◆ Dataset entries ◆
______
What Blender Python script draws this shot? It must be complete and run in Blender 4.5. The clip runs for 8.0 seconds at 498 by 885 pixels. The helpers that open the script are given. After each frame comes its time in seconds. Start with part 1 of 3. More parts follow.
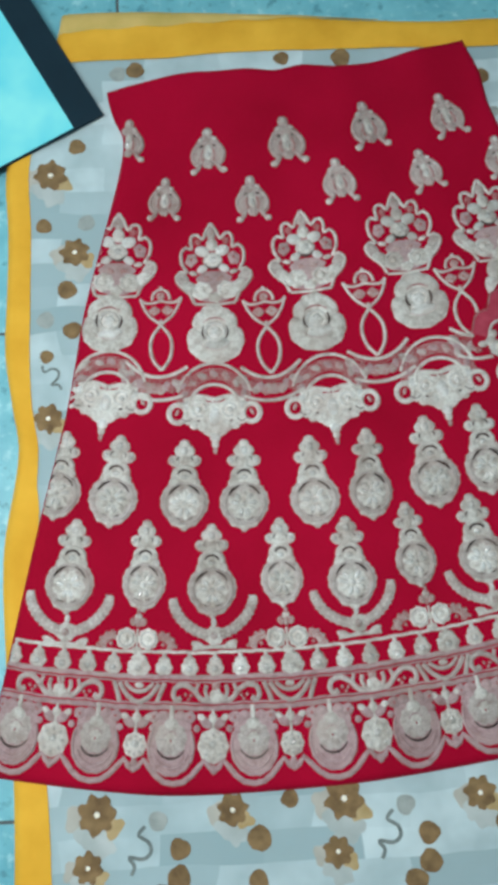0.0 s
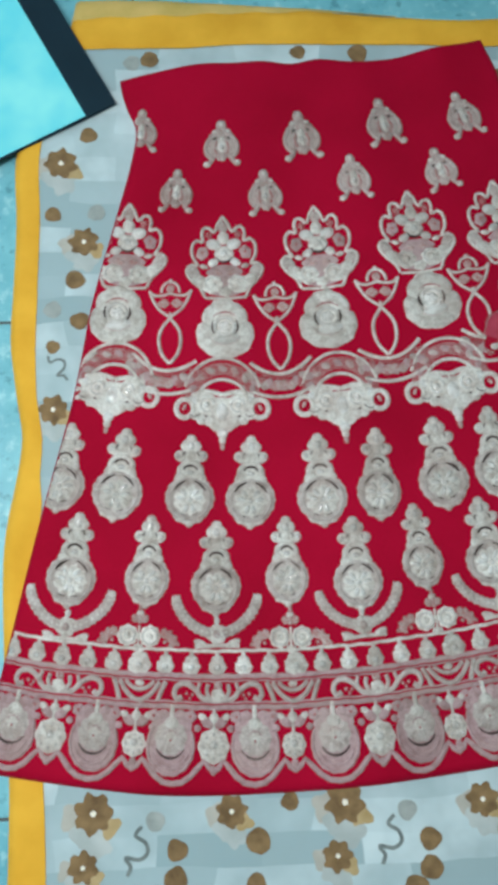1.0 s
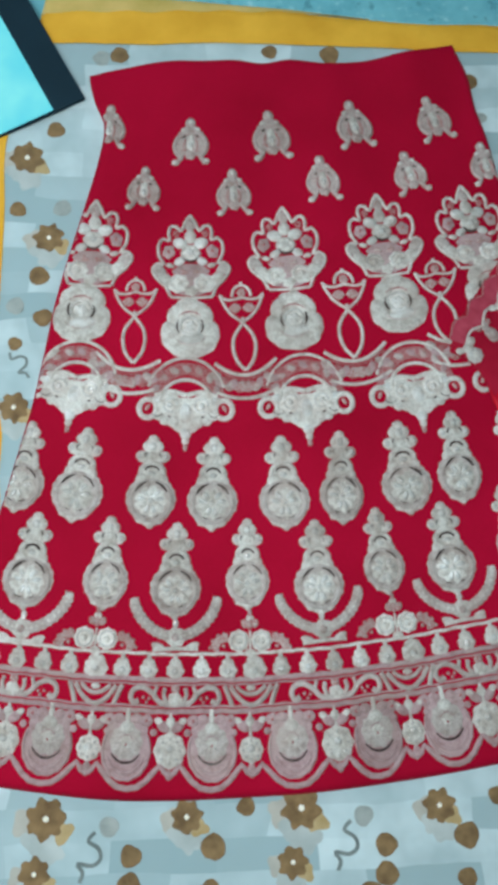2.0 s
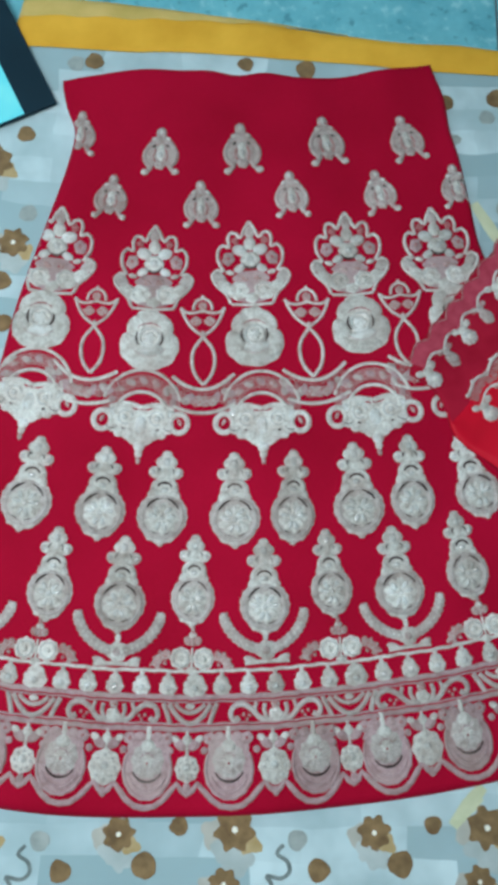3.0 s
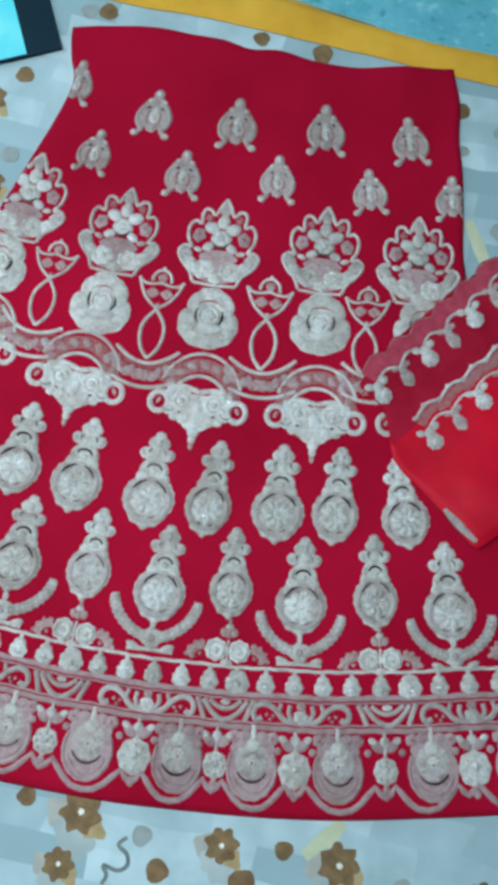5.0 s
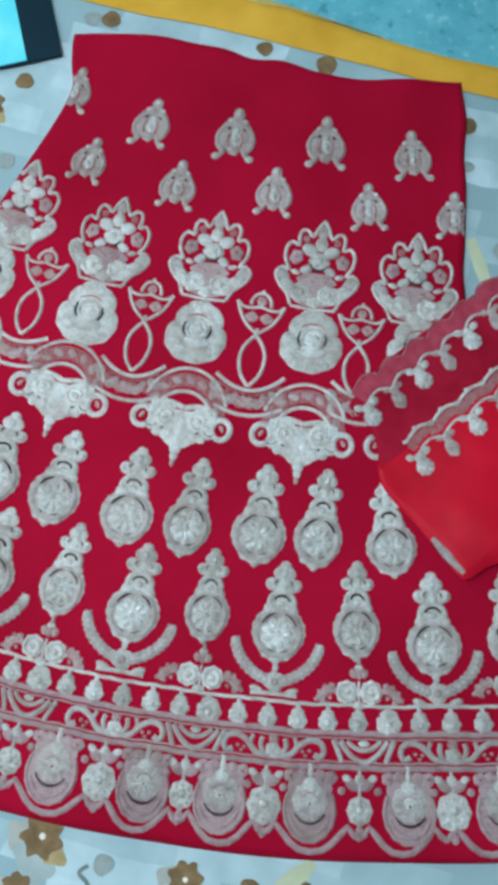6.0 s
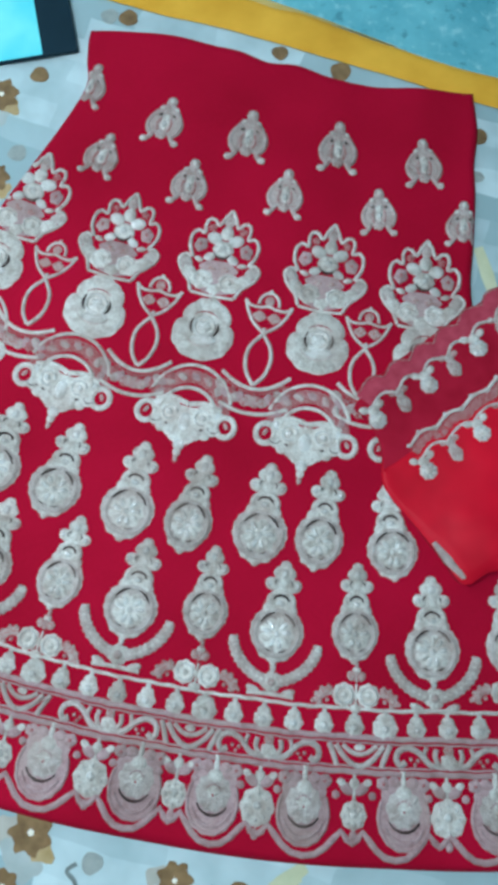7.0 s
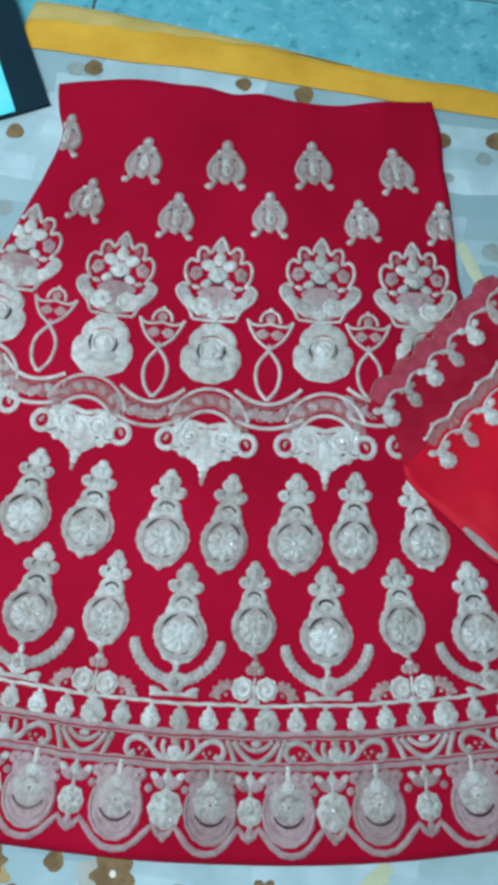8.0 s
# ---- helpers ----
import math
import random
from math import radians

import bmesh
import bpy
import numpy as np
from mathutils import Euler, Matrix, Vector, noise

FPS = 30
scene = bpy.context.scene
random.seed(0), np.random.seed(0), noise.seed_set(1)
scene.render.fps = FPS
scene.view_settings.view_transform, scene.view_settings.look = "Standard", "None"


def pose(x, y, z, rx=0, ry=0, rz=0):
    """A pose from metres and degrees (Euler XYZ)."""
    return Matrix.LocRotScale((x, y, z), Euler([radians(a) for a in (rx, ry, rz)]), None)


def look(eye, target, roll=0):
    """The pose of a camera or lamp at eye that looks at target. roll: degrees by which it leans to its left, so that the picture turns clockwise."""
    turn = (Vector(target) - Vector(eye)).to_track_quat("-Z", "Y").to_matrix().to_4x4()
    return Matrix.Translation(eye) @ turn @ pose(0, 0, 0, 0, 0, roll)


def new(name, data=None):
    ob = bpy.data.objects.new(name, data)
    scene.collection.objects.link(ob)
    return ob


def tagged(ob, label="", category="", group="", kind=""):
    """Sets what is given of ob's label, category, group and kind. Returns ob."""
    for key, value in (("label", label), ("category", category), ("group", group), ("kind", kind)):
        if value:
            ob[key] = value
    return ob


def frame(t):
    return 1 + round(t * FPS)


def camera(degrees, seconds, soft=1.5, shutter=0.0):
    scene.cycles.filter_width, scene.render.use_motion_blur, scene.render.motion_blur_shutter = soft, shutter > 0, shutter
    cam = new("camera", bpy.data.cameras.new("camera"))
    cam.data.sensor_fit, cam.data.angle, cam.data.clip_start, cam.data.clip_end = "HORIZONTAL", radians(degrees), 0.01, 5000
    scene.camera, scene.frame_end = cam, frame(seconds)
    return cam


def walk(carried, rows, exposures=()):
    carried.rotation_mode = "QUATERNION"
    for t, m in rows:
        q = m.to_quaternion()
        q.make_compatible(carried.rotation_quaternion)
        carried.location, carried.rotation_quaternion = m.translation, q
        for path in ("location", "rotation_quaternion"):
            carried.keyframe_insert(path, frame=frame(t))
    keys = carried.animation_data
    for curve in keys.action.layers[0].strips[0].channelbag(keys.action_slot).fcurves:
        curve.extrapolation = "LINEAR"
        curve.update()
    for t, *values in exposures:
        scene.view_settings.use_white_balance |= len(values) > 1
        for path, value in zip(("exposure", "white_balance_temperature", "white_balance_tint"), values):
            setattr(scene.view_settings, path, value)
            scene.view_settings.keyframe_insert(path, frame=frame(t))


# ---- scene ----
cam = camera(38.5, 8.0, soft=5.0)
# seconds, eye and target (m), roll (degrees)
PATH = [
    (0, (-0.0410, -0.1992, 0.8782), (-0.1104, 0.2117, -1.0780), -4.74),
    (0.5, (-0.0576, -0.1966, 0.8565), (-0.1055, 0.2160, -1.0999), -1.77),
    (1, (-0.0595, -0.2033, 0.8654), (-0.1082, 0.2114, -1.0906), -0.40),
    (1.5, (-0.0532, -0.2039, 0.8587), (-0.0585, 0.2192, -1.0961), 5.92),
    (3, (0.0169, -0.1705, 0.8575), (0.0160, 0.2542, -1.0969), 9.36),
    (3.5, (0.0469, -0.1607, 0.8534), (0.0598, 0.2732, -1.0989), 13.43),
    (4, (0.0773, -0.1609, 0.8589), (0.0609, 0.2796, -1.0919), 12.78),
    (4.5, (0.1176, -0.1482, 0.8416), (0.0940, 0.2564, -1.1169), 14.48),
    (4.7, (0.1277, -0.1419, 0.8368), (0.0721, 0.2372, -1.1261), 10.63),
    (5.8, (0.1802, -0.1052, 0.8113), (0.0305, 0.2554, -1.1503), -0.42),
    (6, (0.1830, -0.1003, 0.8079), (0.0046, 0.2678, -1.1498), -3.30),
    (6.5, (0.1971, -0.0978, 0.8030), (-0.0912, 0.2522, -1.1449), -12.74),
    (7, (0.1742, -0.1210, 0.8024), (0.0087, 0.2907, -1.1478), 2.52),
    (7.5, (0.1529, -0.1432, 0.8024), (0.0167, 0.3331, -1.1353), 0.91),
    (8, (0.1269, -0.1593, 0.8155), (0.0077, 0.3540, -1.1138), 3.39),
]
walk(cam, [(t, look(eye, target, roll)) for t, eye, target, roll in PATH],
     [(0.0, -0.28, 7000, 17), (1.5, -0.27, 6900, 16), (3.5, -0.24, 6350, 12), (5.8, -0.20, 6150, 11), (8.0, -0.14, 6050, 10)])

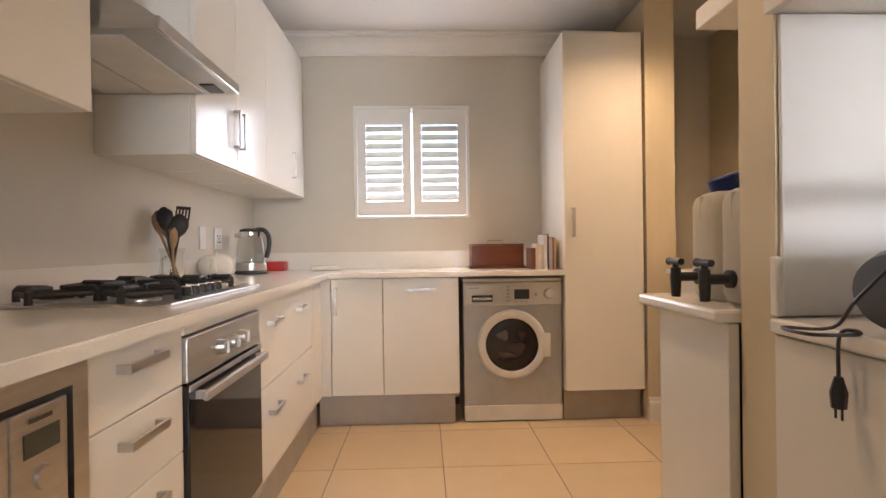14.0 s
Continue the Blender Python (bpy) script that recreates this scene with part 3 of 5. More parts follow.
______
◆ Written request ◆
Using the material above, copy every line in which the string "name" occurs.

◆ Answer for the task ◆
def new(name, data=None):
    ob = bpy.data.objects.new(name, data)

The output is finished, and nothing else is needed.